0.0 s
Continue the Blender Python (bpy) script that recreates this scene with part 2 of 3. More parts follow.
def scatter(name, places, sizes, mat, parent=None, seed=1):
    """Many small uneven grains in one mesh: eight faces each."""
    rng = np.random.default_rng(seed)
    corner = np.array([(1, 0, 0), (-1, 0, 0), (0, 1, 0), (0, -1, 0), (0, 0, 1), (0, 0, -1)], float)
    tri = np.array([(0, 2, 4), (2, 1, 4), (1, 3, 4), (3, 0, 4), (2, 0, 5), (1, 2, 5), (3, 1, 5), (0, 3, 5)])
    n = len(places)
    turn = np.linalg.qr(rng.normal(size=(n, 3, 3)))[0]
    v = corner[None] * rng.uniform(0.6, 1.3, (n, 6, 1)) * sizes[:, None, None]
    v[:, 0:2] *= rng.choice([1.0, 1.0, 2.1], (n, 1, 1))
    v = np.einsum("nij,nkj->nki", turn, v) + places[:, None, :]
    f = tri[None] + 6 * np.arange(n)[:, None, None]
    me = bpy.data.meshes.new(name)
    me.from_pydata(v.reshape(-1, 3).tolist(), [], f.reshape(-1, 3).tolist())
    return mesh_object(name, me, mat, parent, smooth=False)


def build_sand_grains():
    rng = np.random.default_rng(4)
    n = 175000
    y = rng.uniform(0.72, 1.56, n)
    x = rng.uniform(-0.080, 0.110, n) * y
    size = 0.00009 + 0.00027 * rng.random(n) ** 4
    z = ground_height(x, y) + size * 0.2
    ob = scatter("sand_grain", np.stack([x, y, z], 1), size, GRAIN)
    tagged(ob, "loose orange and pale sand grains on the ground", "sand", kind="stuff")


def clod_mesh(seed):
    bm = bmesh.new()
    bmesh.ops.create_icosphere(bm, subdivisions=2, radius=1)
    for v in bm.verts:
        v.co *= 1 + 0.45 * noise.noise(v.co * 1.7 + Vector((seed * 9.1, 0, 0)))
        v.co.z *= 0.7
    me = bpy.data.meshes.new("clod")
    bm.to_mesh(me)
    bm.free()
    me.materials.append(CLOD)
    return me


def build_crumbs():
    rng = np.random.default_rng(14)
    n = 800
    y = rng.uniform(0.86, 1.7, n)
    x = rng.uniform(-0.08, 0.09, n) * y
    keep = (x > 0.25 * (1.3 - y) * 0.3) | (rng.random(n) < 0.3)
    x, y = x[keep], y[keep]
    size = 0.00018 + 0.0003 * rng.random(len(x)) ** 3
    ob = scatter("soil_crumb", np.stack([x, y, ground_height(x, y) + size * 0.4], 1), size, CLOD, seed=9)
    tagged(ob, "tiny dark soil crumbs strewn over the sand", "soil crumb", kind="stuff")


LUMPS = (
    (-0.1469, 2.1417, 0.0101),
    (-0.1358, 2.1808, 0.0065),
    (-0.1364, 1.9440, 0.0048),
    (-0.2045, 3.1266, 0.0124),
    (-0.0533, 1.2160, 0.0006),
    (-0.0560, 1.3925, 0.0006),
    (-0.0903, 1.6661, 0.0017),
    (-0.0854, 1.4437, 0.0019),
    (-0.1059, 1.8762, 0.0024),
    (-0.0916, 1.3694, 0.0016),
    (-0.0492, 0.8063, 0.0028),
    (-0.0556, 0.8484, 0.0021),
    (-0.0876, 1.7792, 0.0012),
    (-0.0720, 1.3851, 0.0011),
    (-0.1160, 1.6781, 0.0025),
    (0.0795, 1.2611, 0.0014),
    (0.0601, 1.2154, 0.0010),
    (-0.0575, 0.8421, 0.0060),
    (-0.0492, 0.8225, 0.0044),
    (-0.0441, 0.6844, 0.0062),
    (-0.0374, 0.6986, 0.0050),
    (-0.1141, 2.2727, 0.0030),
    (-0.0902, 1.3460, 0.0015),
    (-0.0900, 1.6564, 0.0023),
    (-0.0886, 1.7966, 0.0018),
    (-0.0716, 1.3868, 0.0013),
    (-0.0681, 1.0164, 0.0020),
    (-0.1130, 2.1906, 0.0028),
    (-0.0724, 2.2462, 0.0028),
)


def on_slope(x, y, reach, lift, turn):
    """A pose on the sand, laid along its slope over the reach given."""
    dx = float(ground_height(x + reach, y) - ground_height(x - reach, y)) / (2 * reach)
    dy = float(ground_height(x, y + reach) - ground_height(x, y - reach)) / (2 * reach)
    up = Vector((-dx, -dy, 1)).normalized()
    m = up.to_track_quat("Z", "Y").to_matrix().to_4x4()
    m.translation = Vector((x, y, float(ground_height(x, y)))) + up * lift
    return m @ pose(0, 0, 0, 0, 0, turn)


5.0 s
:::
* [What is asked]: Write out the data exactly as it stands.

* [Worked solution]:
0.0 s
Continue the Blender Python (bpy) script that recreates this scene with part 2 of 3. More parts follow.
def scatter(name, places, sizes, mat, parent=None, seed=1):
    """Many small uneven grains in one mesh: eight faces each."""
    rng = np.random.default_rng(seed)
    corner = np.array([(1, 0, 0), (-1, 0, 0), (0, 1, 0), (0, -1, 0), (0, 0, 1), (0, 0, -1)], float)
    tri = np.array([(0, 2, 4), (2, 1, 4), (1, 3, 4), (3, 0, 4), (2, 0, 5), (1, 2, 5), (3, 1, 5), (0, 3, 5)])
    n = len(places)
    turn = np.linalg.qr(rng.normal(size=(n, 3, 3)))[0]
    v = corner[None] * rng.uniform(0.6, 1.3, (n, 6, 1)) * sizes[:, None, None]
    v[:, 0:2] *= rng.choice([1.0, 1.0, 2.1], (n, 1, 1))
    v = np.einsum("nij,nkj->nki", turn, v) + places[:, None, :]
    f = tri[None] + 6 * np.arange(n)[:, None, None]
    me = bpy.data.meshes.new(name)
    me.from_pydata(v.reshape(-1, 3).tolist(), [], f.reshape(-1, 3).tolist())
    return mesh_object(name, me, mat, parent, smooth=False)


def build_sand_grains():
    rng = np.random.default_rng(4)
    n = 175000
    y = rng.uniform(0.72, 1.56, n)
    x = rng.uniform(-0.080, 0.110, n) * y
    size = 0.00009 + 0.00027 * rng.random(n) ** 4
    z = ground_height(x, y) + size * 0.2
    ob = scatter("sand_grain", np.stack([x, y, z], 1), size, GRAIN)
    tagged(ob, "loose orange and pale sand grains on the ground", "sand", kind="stuff")


def clod_mesh(seed):
    bm = bmesh.new()
    bmesh.ops.create_icosphere(bm, subdivisions=2, radius=1)
    for v in bm.verts:
        v.co *= 1 + 0.45 * noise.noise(v.co * 1.7 + Vector((seed * 9.1, 0, 0)))
        v.co.z *= 0.7
    me = bpy.data.meshes.new("clod")
    bm.to_mesh(me)
    bm.free()
    me.materials.append(CLOD)
    return me


def build_crumbs():
    rng = np.random.default_rng(14)
    n = 800
    y = rng.uniform(0.86, 1.7, n)
    x = rng.uniform(-0.08, 0.09, n) * y
    keep = (x > 0.25 * (1.3 - y) * 0.3) | (rng.random(n) < 0.3)
    x, y = x[keep], y[keep]
    size = 0.00018 + 0.0003 * rng.random(len(x)) ** 3
    ob = scatter("soil_crumb", np.stack([x, y, ground_height(x, y) + size * 0.4], 1), size, CLOD, seed=9)
    tagged(ob, "tiny dark soil crumbs strewn over the sand", "soil crumb", kind="stuff")


LUMPS = (
    (-0.1469, 2.1417, 0.0101),
    (-0.1358, 2.1808, 0.0065),
    (-0.1364, 1.9440, 0.0048),
    (-0.2045, 3.1266, 0.0124),
    (-0.0533, 1.2160, 0.0006),
    (-0.0560, 1.3925, 0.0006),
    (-0.0903, 1.6661, 0.0017),
    (-0.0854, 1.4437, 0.0019),
    (-0.1059, 1.8762, 0.0024),
    (-0.0916, 1.3694, 0.0016),
    (-0.0492, 0.8063, 0.0028),
    (-0.0556, 0.8484, 0.0021),
    (-0.0876, 1.7792, 0.0012),
    (-0.0720, 1.3851, 0.0011),
    (-0.1160, 1.6781, 0.0025),
    (0.0795, 1.2611, 0.0014),
    (0.0601, 1.2154, 0.0010),
    (-0.0575, 0.8421, 0.0060),
    (-0.0492, 0.8225, 0.0044),
    (-0.0441, 0.6844, 0.0062),
    (-0.0374, 0.6986, 0.0050),
    (-0.1141, 2.2727, 0.0030),
    (-0.0902, 1.3460, 0.0015),
    (-0.0900, 1.6564, 0.0023),
    (-0.0886, 1.7966, 0.0018),
    (-0.0716, 1.3868, 0.0013),
    (-0.0681, 1.0164, 0.0020),
    (-0.1130, 2.1906, 0.0028),
    (-0.0724, 2.2462, 0.0028),
)


def on_slope(x, y, reach, lift, turn):
    """A pose on the sand, laid along its slope over the reach given."""
    dx = float(ground_height(x + reach, y) - ground_height(x - reach, y)) / (2 * reach)
    dy = float(ground_height(x, y + reach) - ground_height(x, y - reach)) / (2 * reach)
    up = Vector((-dx, -dy, 1)).normalized()
    m = up.to_track_quat("Z", "Y").to_matrix().to_4x4()
    m.translation = Vector((x, y, float(ground_height(x, y)))) + up * lift
    return m @ pose(0, 0, 0, 0, 0, turn)


5.0 s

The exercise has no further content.